* [SET TASK] Starting at the line containing "return Matrix.LocRotScale((x, y, z), Euler([radians(a)", copy each line exactly, ending with the line containing "radians(degrees), 0.01, 5000". Leave out everything else.

* [GIVEN INFORMATION]
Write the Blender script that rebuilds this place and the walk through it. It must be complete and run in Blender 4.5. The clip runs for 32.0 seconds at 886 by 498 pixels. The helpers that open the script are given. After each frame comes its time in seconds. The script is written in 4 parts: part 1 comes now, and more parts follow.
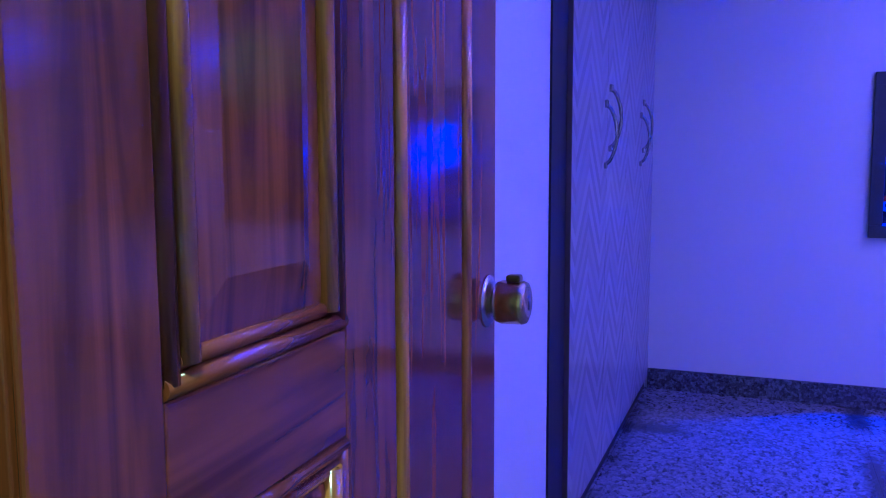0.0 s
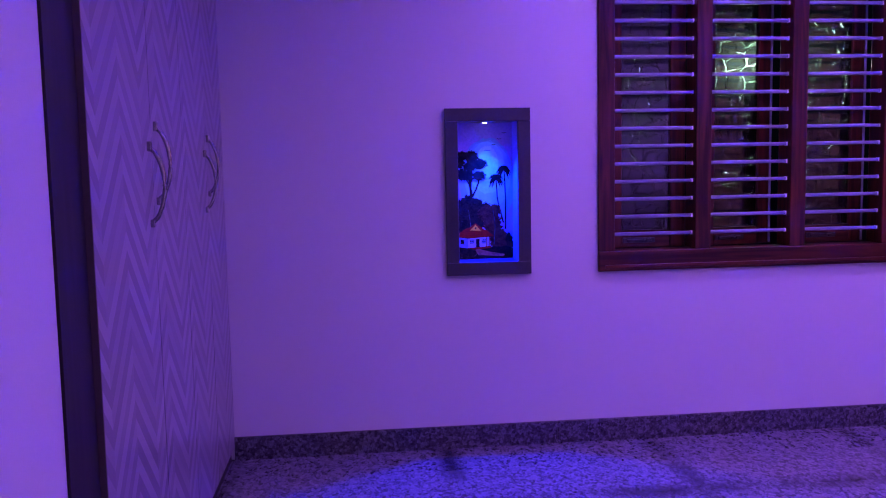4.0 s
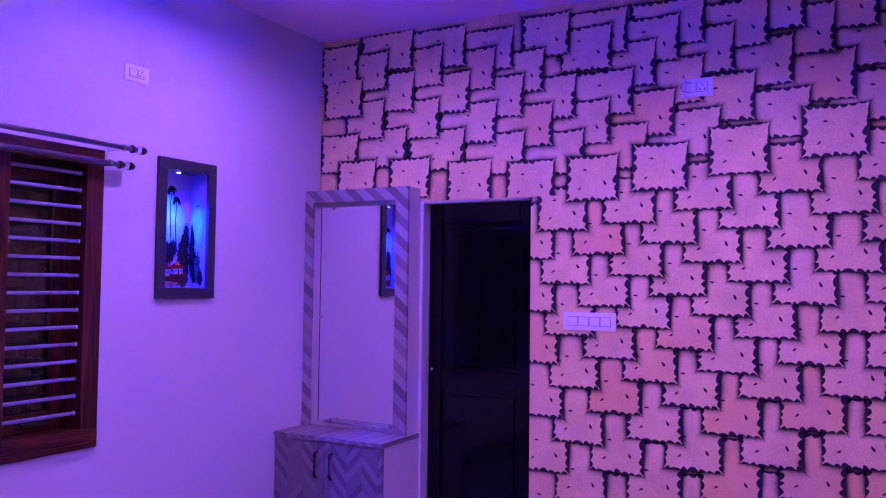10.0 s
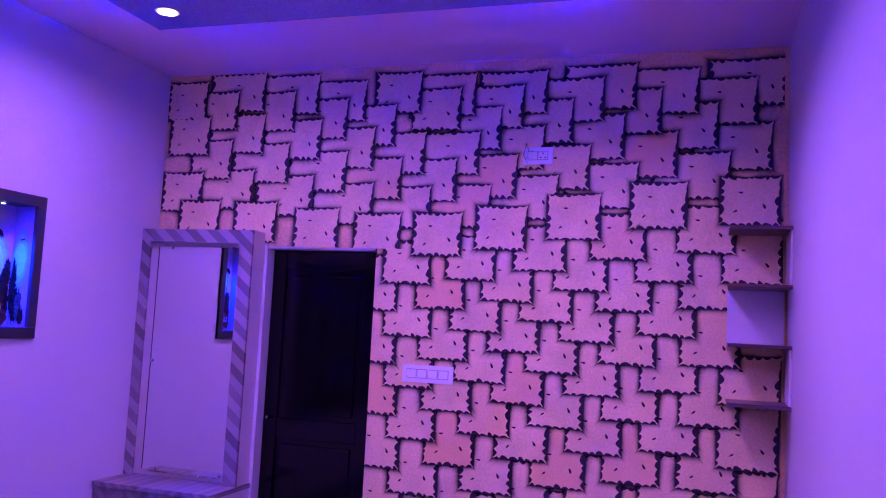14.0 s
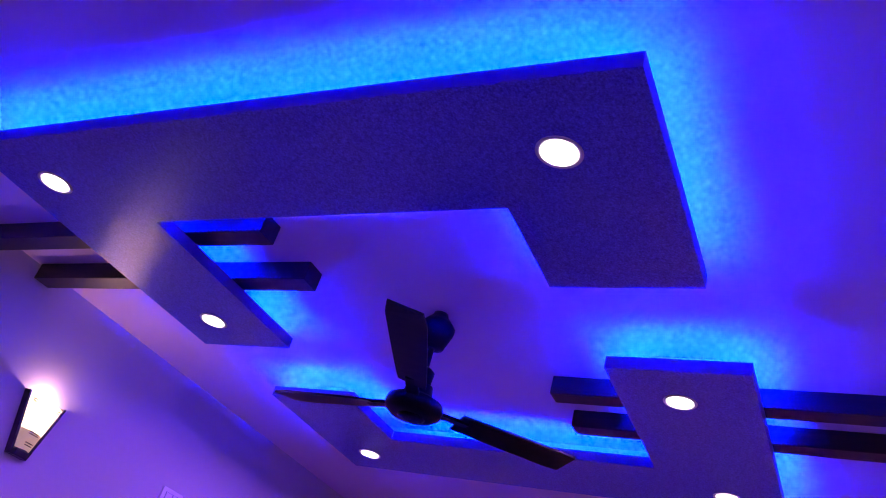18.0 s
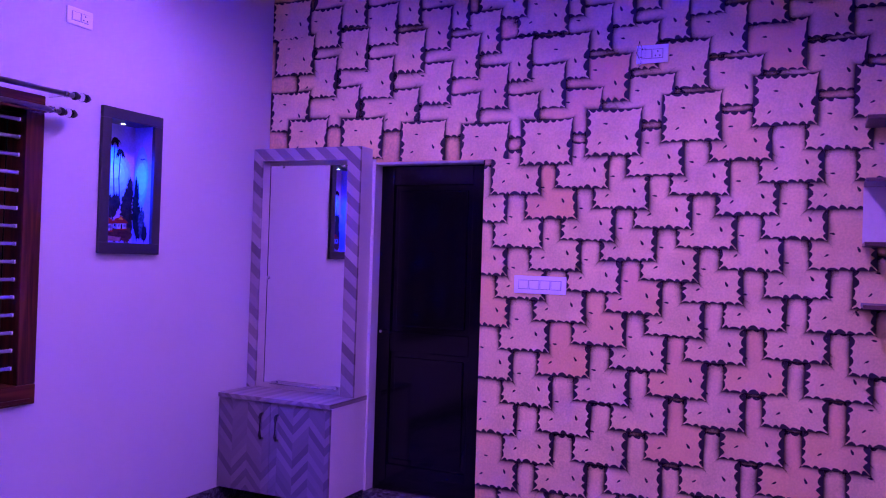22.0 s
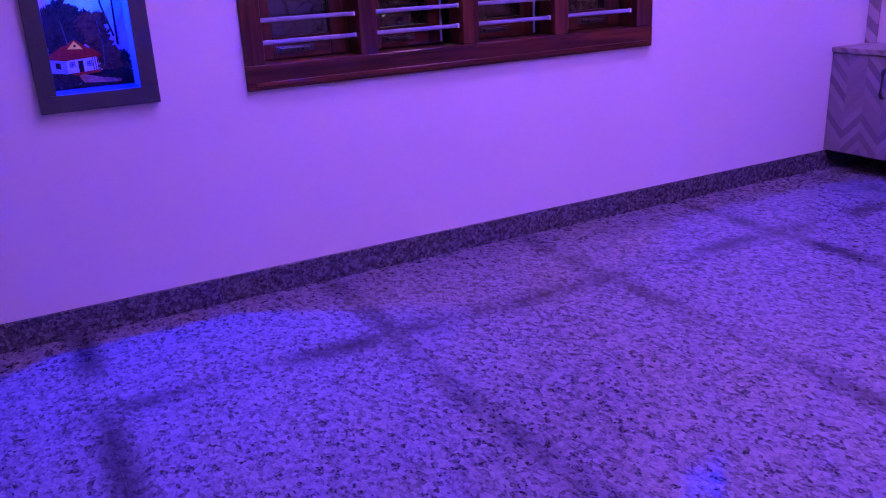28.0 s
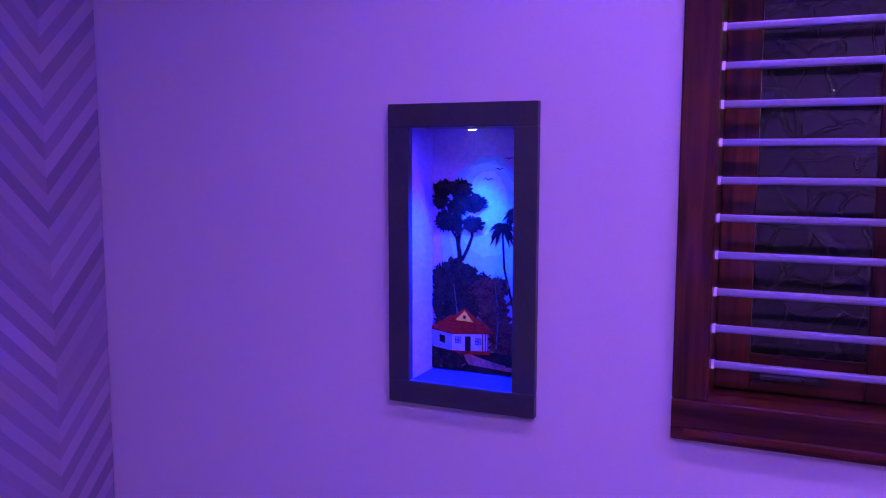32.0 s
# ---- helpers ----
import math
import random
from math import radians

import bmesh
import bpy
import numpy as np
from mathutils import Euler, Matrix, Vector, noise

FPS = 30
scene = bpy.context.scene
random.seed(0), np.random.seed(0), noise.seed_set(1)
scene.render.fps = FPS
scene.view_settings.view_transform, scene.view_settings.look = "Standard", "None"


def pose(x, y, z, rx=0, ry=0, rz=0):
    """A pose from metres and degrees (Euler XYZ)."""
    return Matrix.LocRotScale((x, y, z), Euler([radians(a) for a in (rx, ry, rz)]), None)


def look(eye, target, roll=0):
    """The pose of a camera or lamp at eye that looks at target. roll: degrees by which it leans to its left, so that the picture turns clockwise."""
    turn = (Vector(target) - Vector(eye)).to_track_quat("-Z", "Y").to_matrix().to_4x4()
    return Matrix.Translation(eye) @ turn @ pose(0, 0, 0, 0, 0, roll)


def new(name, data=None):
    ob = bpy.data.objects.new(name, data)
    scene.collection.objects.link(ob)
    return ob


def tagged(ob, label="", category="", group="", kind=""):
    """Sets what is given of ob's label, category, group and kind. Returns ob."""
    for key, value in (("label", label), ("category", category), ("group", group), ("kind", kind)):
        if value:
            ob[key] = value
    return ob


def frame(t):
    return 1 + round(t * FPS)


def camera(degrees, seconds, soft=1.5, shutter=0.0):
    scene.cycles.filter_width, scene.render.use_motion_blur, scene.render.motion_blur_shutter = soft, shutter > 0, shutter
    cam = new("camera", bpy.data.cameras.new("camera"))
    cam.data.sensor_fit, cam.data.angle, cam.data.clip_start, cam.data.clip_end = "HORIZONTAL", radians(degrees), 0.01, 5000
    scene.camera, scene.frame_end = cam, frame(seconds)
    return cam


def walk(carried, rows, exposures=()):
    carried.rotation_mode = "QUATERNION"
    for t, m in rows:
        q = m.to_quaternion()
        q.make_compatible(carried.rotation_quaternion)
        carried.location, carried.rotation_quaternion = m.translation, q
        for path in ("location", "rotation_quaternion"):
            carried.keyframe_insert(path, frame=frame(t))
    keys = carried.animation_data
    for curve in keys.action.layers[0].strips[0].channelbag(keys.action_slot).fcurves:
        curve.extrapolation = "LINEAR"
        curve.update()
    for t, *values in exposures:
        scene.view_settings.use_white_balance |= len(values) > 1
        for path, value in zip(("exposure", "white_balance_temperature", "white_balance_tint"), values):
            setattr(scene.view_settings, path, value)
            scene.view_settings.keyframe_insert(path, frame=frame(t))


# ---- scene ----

* [WRITTEN REPLY]
    return Matrix.LocRotScale((x, y, z), Euler([radians(a) for a in (rx, ry, rz)]), None)


def look(eye, target, roll=0):
    """The pose of a camera or lamp at eye that looks at target. roll: degrees by which it leans to its left, so that the picture turns clockwise."""
    turn = (Vector(target) - Vector(eye)).to_track_quat("-Z", "Y").to_matrix().to_4x4()
    return Matrix.Translation(eye) @ turn @ pose(0, 0, 0, 0, 0, roll)


def new(name, data=None):
    ob = bpy.data.objects.new(name, data)
    scene.collection.objects.link(ob)
    return ob


def tagged(ob, label="", category="", group="", kind=""):
    """Sets what is given of ob's label, category, group and kind. Returns ob."""
    for key, value in (("label", label), ("category", category), ("group", group), ("kind", kind)):
        if value:
            ob[key] = value
    return ob


def frame(t):
    return 1 + round(t * FPS)


def camera(degrees, seconds, soft=1.5, shutter=0.0):
    scene.cycles.filter_width, scene.render.use_motion_blur, scene.render.motion_blur_shutter = soft, shutter > 0, shutter
    cam = new("camera", bpy.data.cameras.new("camera"))
    cam.data.sensor_fit, cam.data.angle, cam.data.clip_start, cam.data.clip_end = "HORIZONTAL", radians(degrees), 0.01, 5000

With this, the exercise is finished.